> [SET TASK]: Make an exact copy of the lines, leaving the pictures out.
──────
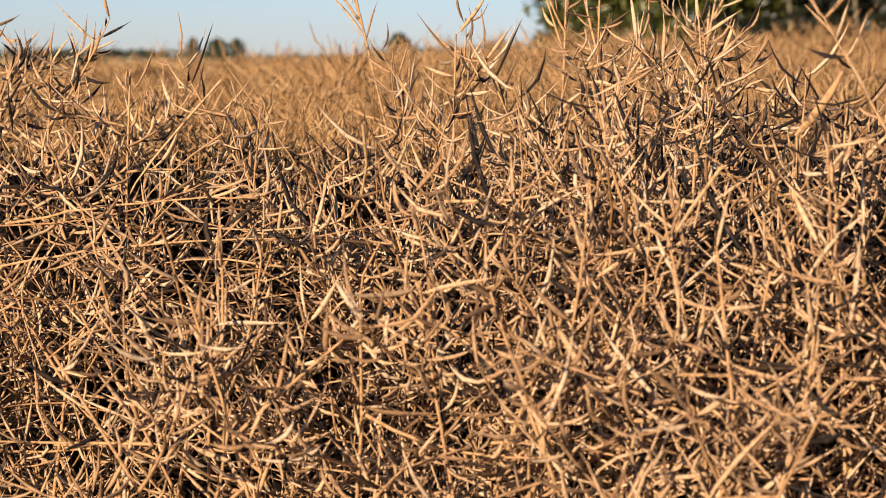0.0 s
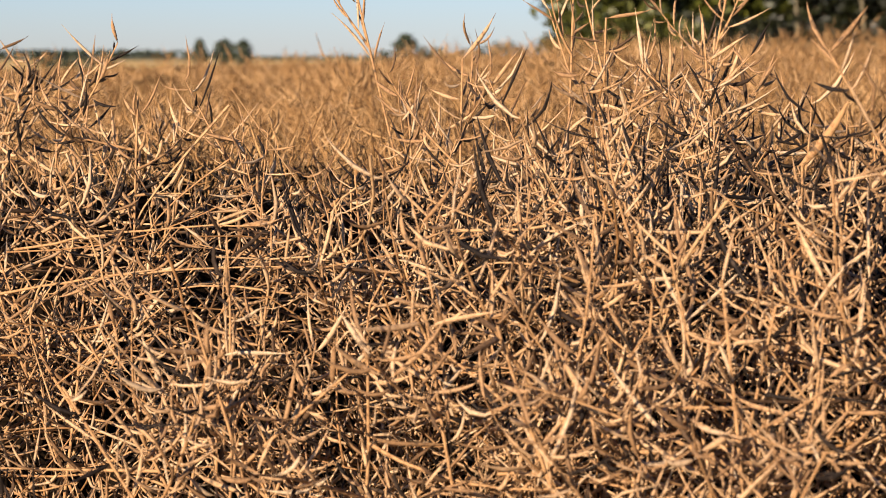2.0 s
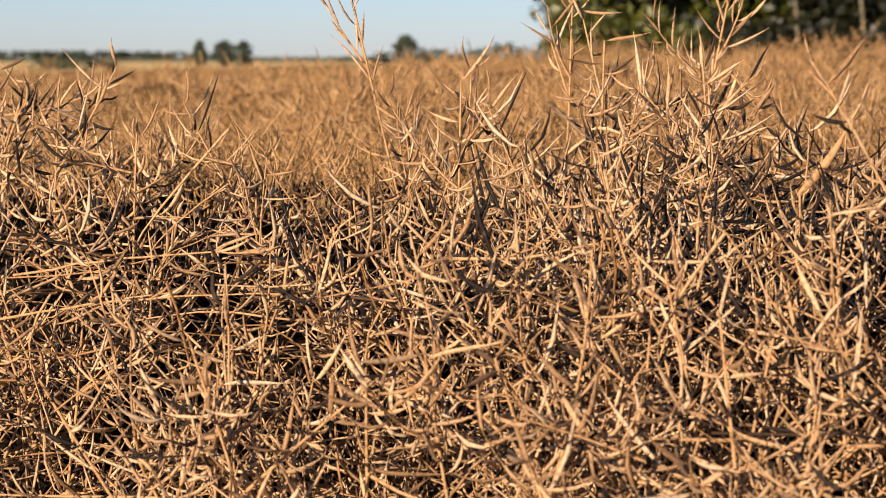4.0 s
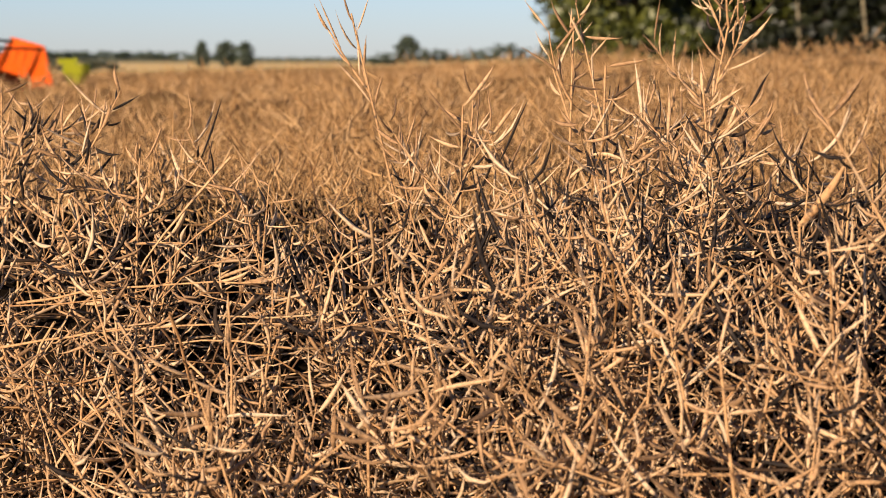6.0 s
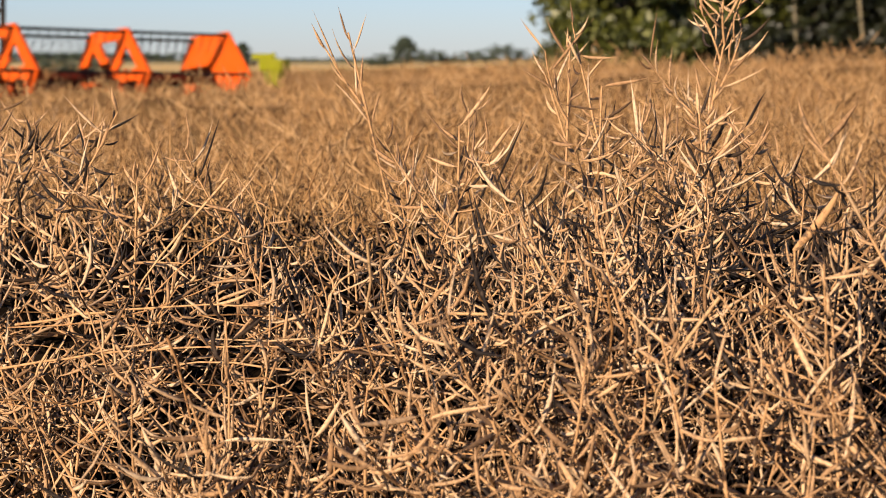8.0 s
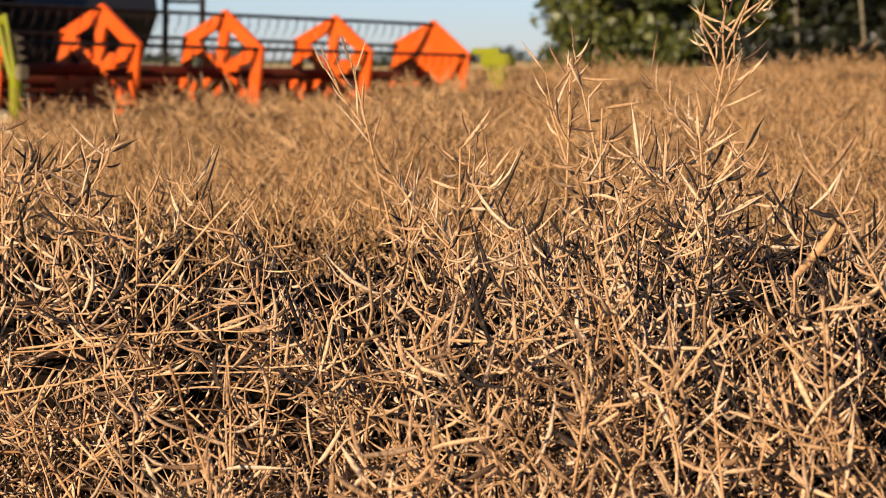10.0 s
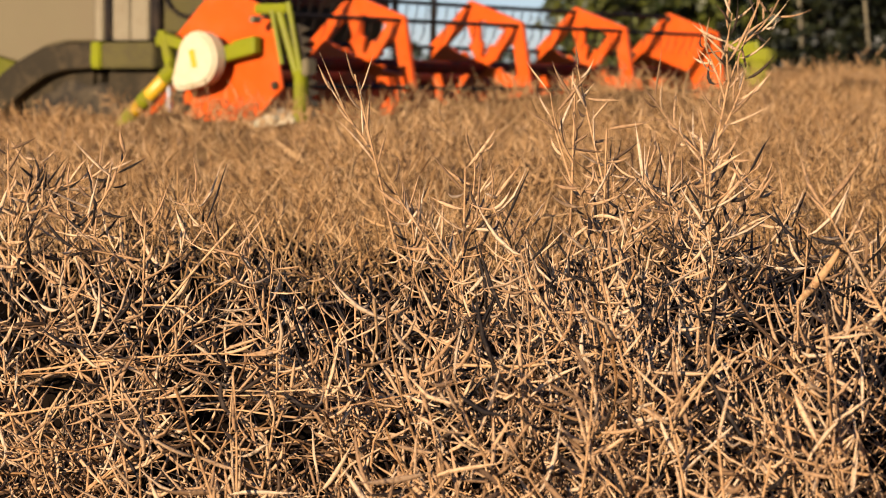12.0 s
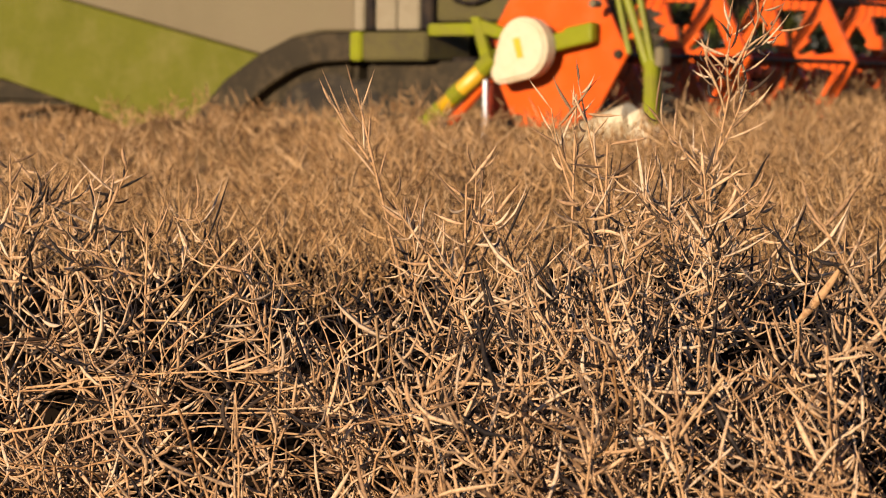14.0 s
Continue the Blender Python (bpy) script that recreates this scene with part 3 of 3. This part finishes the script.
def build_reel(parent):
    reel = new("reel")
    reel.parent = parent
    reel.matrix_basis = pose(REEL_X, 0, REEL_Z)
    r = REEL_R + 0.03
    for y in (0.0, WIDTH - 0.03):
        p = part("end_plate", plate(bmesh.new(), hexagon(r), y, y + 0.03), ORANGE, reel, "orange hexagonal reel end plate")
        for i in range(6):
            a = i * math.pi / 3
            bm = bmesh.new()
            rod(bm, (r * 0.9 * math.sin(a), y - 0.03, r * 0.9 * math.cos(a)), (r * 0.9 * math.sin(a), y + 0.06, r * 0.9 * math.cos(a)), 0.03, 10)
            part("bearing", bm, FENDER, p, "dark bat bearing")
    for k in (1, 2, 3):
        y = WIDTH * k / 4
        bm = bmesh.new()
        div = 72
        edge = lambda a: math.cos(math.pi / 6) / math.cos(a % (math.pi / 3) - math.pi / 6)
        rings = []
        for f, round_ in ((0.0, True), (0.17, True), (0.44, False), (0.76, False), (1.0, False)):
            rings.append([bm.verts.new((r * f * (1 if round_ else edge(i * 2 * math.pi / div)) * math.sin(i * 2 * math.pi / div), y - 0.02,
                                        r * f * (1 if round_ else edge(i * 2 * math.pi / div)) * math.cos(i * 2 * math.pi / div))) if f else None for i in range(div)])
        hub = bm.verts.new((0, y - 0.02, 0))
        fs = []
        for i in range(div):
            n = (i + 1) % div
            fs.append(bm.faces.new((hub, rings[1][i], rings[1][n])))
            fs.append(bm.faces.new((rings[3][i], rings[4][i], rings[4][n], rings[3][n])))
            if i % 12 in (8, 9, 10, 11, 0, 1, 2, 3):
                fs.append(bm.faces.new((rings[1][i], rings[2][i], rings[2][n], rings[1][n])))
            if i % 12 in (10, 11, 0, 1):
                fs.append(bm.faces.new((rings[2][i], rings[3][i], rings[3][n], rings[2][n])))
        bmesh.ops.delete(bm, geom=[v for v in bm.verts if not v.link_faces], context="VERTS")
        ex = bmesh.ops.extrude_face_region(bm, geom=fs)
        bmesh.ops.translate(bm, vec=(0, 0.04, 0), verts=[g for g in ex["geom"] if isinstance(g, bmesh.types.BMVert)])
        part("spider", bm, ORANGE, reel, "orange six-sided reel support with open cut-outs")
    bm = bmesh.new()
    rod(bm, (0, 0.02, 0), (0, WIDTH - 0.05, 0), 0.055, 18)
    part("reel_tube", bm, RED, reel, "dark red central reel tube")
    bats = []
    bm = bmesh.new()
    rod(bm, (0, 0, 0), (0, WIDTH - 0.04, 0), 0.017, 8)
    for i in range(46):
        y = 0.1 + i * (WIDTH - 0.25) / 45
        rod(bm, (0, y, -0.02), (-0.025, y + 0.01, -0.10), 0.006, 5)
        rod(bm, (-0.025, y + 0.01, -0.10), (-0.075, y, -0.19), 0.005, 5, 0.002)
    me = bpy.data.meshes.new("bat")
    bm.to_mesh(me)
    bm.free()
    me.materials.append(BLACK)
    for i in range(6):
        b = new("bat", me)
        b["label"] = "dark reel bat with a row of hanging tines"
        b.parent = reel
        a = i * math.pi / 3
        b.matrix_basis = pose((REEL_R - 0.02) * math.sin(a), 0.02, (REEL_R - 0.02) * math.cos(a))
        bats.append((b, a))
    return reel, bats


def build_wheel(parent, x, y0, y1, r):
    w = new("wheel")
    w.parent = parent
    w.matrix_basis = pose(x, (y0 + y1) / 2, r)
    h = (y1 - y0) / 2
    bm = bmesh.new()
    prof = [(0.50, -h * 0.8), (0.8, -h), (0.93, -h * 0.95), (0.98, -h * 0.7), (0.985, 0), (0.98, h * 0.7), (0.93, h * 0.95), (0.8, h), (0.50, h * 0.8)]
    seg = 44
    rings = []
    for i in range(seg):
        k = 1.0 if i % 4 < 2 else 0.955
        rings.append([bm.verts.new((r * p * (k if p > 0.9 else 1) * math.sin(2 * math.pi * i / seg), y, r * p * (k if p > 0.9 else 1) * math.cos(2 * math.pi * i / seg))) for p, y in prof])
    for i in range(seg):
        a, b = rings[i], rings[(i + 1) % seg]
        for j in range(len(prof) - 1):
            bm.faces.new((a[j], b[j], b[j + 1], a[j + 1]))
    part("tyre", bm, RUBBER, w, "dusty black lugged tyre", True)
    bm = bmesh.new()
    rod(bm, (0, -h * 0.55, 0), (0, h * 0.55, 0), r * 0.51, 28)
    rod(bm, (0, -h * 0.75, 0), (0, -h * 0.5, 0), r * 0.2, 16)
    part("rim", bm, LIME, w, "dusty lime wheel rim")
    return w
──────
> [THE OUTPUT]:
0.0 s
2.0 s
4.0 s
6.0 s
8.0 s
10.0 s
12.0 s
14.0 s
Continue the Blender Python (bpy) script that recreates this scene with part 3 of 3. This part finishes the script.
def build_reel(parent):
    reel = new("reel")
    reel.parent = parent
    reel.matrix_basis = pose(REEL_X, 0, REEL_Z)
    r = REEL_R + 0.03
    for y in (0.0, WIDTH - 0.03):
        p = part("end_plate", plate(bmesh.new(), hexagon(r), y, y + 0.03), ORANGE, reel, "orange hexagonal reel end plate")
        for i in range(6):
            a = i * math.pi / 3
            bm = bmesh.new()
            rod(bm, (r * 0.9 * math.sin(a), y - 0.03, r * 0.9 * math.cos(a)), (r * 0.9 * math.sin(a), y + 0.06, r * 0.9 * math.cos(a)), 0.03, 10)
            part("bearing", bm, FENDER, p, "dark bat bearing")
    for k in (1, 2, 3):
        y = WIDTH * k / 4
        bm = bmesh.new()
        div = 72
        edge = lambda a: math.cos(math.pi / 6) / math.cos(a % (math.pi / 3) - math.pi / 6)
        rings = []
        for f, round_ in ((0.0, True), (0.17, True), (0.44, False), (0.76, False), (1.0, False)):
            rings.append([bm.verts.new((r * f * (1 if round_ else edge(i * 2 * math.pi / div)) * math.sin(i * 2 * math.pi / div), y - 0.02,
                                        r * f * (1 if round_ else edge(i * 2 * math.pi / div)) * math.cos(i * 2 * math.pi / div))) if f else None for i in range(div)])
        hub = bm.verts.new((0, y - 0.02, 0))
        fs = []
        for i in range(div):
            n = (i + 1) % div
            fs.append(bm.faces.new((hub, rings[1][i], rings[1][n])))
            fs.append(bm.faces.new((rings[3][i], rings[4][i], rings[4][n], rings[3][n])))
            if i % 12 in (8, 9, 10, 11, 0, 1, 2, 3):
                fs.append(bm.faces.new((rings[1][i], rings[2][i], rings[2][n], rings[1][n])))
            if i % 12 in (10, 11, 0, 1):
                fs.append(bm.faces.new((rings[2][i], rings[3][i], rings[3][n], rings[2][n])))
        bmesh.ops.delete(bm, geom=[v for v in bm.verts if not v.link_faces], context="VERTS")
        ex = bmesh.ops.extrude_face_region(bm, geom=fs)
        bmesh.ops.translate(bm, vec=(0, 0.04, 0), verts=[g for g in ex["geom"] if isinstance(g, bmesh.types.BMVert)])
        part("spider", bm, ORANGE, reel, "orange six-sided reel support with open cut-outs")
    bm = bmesh.new()
    rod(bm, (0, 0.02, 0), (0, WIDTH - 0.05, 0), 0.055, 18)
    part("reel_tube", bm, RED, reel, "dark red central reel tube")
    bats = []
    bm = bmesh.new()
    rod(bm, (0, 0, 0), (0, WIDTH - 0.04, 0), 0.017, 8)
    for i in range(46):
        y = 0.1 + i * (WIDTH - 0.25) / 45
        rod(bm, (0, y, -0.02), (-0.025, y + 0.01, -0.10), 0.006, 5)
        rod(bm, (-0.025, y + 0.01, -0.10), (-0.075, y, -0.19), 0.005, 5, 0.002)
    me = bpy.data.meshes.new("bat")
    bm.to_mesh(me)
    bm.free()
    me.materials.append(BLACK)
    for i in range(6):
        b = new("bat", me)
        b["label"] = "dark reel bat with a row of hanging tines"
        b.parent = reel
        a = i * math.pi / 3
        b.matrix_basis = pose((REEL_R - 0.02) * math.sin(a), 0.02, (REEL_R - 0.02) * math.cos(a))
        bats.append((b, a))
    return reel, bats


def build_wheel(parent, x, y0, y1, r):
    w = new("wheel")
    w.parent = parent
    w.matrix_basis = pose(x, (y0 + y1) / 2, r)
    h = (y1 - y0) / 2
    bm = bmesh.new()
    prof = [(0.50, -h * 0.8), (0.8, -h), (0.93, -h * 0.95), (0.98, -h * 0.7), (0.985, 0), (0.98, h * 0.7), (0.93, h * 0.95), (0.8, h), (0.50, h * 0.8)]
    seg = 44
    rings = []
    for i in range(seg):
        k = 1.0 if i % 4 < 2 else 0.955
        rings.append([bm.verts.new((r * p * (k if p > 0.9 else 1) * math.sin(2 * math.pi * i / seg), y, r * p * (k if p > 0.9 else 1) * math.cos(2 * math.pi * i / seg))) for p, y in prof])
    for i in range(seg):
        a, b = rings[i], rings[(i + 1) % seg]
        for j in range(len(prof) - 1):
            bm.faces.new((a[j], b[j], b[j + 1], a[j + 1]))
    part("tyre", bm, RUBBER, w, "dusty black lugged tyre", True)
    bm = bmesh.new()
    rod(bm, (0, -h * 0.55, 0), (0, h * 0.55, 0), r * 0.51, 28)
    rod(bm, (0, -h * 0.75, 0), (0, -h * 0.5, 0), r * 0.2, 16)
    part("rim", bm, LIME, w, "dusty lime wheel rim")
    return w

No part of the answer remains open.